The truth is a hard thing to arrive decisively at in any situation due to the inexplicable complexities inherent in all our lives. But what happens to the truth when we are confronted by the finality of death, when we are forced to acknowledge a world forever minus the person we knew and have only the past from which to arrive at conclusions?
That happens when people die- the argument with them drops away and people so flawed when they were drawing breath that at times they were all but unbearable now assert themselves in a most appealing way, and what was least to your liking the day before becomes in the limo behind the hearse a cause not only for sympathetic amusement but for admiration. In which estimate lies the greater reality- the uncharitable one permitted us before the funeral, forged, without any claptrap, in the skirmish of daily life, or the one that suffuses us with sadness at the family gathering afterward- even an outsider can’t judge. The sight of a coffin going into the ground can effect a great change of heart- all at once you find you are not so disappointed with this person who is dead- but what the sight of a coffin does for the mind in its search for truth- this, says Philip Roth (via Nathan Zuckerman in American Pastoral) I do not profess to know.
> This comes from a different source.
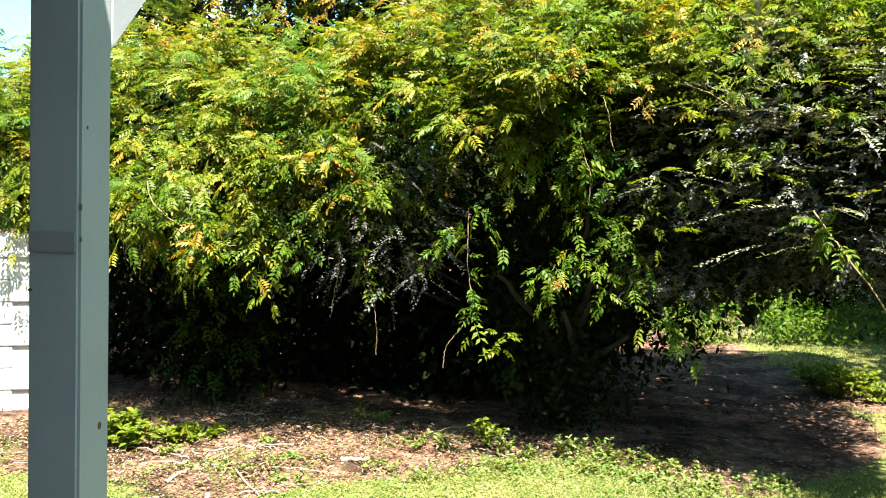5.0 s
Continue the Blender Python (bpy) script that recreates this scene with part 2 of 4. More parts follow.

Since as of the status quo it seems inevitable that we all shall take our leave from the stage of life I think it could do wonders if we take it upon ourselves to, while we have the time and ability to interact, drop the resentment felt for the flaws in others and perhaps give less weight to this great mystery of the truth about one another. If instead we expend efforts in enjoying the quirks that other people have to offer and ignore the nonsense involved with all the negativity we can bring to the table then rather than searching for the truth, for the greater reality we can embrace a present reality to recall with a smile, ftw.
HBO’s series “Six Feet Under,” which aired its five seasons from 2001-2005 opens each episode with the death of someone whose funeral is taken care of by the show’s main characters, the Fisher family, in their LA funeral home. This backdrop for the drama provides a framework within which death illuminates the relationships, hardships, victories, and really the lives of the characters in a darkly humorous and rather thought-provoking manner. When confronted with the lowering of coffins and final goodbyes on a daily basis the effects of death upon the minds and recollections of those planning and attending the funeral, the Fisher family’s personal struggles to grapple with life in productive and destructive ways, and the emotional as well as physical implications of being “six feet under” are analyzed to a degree unavailable to most people in their daily lives.
I am currently at the beginning of season 2 and am looking forward to the series finale- touted by critics as one of the best and most tear-inducing of all time- even as I want to slow down before the entire story unfolds. I believe that through this phenomenal creation by Alan Ball (True Blood, American Beauty, Towelhead) and the portrayal of the Fisher family by Peter Krause (currently on Parenthood), Michael C. Hall (currently on Dexter), and the rest of the talented cast will provide further insight into what death does to our perceptions of the truth, what living is all about, and other recondite conclusions.